MAPh is currently seeking expressions of interest for the touring exhibition Petrina Hicks | Snakes and mirrors.
Petrina Hicks’s large-scale photographs draw from mythology, fables and art history to re-frame the contemporary female experience.
Permeated with a sense of magical realism, animals and females often appear together to represent aspects of psyche and identity, alluding to the complexity of female identity and the sentience of animals. Central to her work are the porous boundaries between human and animal states, and the affinity of females and animals.
In Snakes and mirrors Hicks contemplates the self-awareness of animals, and our desire to understand the phenomenology of animal life from a human perspective.
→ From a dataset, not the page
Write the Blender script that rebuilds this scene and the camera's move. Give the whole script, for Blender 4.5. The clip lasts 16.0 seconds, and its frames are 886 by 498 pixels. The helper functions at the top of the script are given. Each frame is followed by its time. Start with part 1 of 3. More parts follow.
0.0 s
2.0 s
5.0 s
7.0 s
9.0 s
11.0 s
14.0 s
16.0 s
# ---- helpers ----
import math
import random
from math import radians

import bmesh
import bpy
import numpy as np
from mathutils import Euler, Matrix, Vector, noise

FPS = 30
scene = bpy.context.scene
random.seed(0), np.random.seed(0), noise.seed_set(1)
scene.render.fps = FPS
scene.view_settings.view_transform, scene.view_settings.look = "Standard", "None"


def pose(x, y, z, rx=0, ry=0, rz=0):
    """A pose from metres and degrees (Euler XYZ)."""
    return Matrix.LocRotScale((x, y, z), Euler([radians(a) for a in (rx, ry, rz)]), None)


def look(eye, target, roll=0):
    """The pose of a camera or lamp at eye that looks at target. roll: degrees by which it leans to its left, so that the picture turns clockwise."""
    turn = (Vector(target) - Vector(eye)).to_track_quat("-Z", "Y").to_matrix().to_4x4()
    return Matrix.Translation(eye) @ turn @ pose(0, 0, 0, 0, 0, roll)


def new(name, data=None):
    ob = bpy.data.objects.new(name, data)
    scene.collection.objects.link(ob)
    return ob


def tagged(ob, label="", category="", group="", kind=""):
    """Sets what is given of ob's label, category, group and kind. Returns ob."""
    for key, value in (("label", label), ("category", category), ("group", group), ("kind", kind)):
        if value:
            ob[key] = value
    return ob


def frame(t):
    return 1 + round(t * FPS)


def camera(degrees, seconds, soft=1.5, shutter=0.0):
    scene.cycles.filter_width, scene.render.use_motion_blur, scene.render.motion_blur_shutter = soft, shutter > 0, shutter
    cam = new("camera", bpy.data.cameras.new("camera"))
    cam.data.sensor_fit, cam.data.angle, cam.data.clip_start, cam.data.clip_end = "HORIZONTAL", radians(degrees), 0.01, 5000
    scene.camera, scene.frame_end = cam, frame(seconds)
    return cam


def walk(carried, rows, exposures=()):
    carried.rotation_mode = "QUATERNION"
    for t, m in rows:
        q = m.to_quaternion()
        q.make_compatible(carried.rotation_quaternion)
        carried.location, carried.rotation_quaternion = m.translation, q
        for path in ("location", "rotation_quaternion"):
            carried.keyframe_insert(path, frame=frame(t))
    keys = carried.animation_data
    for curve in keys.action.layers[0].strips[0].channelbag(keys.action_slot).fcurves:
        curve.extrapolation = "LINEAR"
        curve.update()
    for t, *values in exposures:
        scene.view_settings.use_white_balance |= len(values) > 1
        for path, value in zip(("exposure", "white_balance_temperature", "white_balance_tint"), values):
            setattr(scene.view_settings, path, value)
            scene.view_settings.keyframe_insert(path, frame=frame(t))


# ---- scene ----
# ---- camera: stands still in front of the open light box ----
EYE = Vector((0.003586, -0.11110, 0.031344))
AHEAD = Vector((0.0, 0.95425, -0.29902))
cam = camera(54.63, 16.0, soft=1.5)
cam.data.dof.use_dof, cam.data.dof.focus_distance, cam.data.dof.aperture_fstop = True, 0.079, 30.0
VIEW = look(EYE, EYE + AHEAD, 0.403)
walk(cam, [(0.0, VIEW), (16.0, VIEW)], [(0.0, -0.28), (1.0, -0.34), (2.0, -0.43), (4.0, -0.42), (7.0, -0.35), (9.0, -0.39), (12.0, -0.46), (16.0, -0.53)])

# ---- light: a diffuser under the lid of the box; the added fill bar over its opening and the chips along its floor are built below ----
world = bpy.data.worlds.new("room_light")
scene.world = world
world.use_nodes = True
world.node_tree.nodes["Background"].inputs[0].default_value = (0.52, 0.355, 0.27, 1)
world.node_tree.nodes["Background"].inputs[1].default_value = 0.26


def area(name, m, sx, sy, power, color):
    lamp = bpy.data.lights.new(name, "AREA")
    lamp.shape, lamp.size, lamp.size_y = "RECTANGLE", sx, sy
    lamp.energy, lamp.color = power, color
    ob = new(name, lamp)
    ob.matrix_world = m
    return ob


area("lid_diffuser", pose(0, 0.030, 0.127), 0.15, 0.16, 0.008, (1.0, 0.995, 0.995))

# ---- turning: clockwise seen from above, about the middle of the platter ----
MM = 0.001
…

Underpinning this series is an exploration of animal consciousness and self-awareness: how do animals experience the universe?
Hicks was moved by Austrian poet Rainer Maria Rilke’s ‘Eighth Elegy’, which portrays the mystical relationship between humans and animals, and contemplates how humans and animals experience time and phenomena differently.
Humans perceive time as a linear continuum: of past, present, future; however, for animals, Rilke suggests they exist in a unified, harmonious totality completely different to our world view. The animal sees the world as a unity; the animal is part of the world, not separated from it as subject and object. An animal is not conscious of the finite nature of existence, with death as the end date.
Within Snakes and mirrors Hicks challenges the traditional human-centred vision of the world to emphasise the interconnectedness of humans and animals – serpents, birds, monkeys and human bind together, blurring the boundaries between the two in intimate vignettes that propose time in stasis.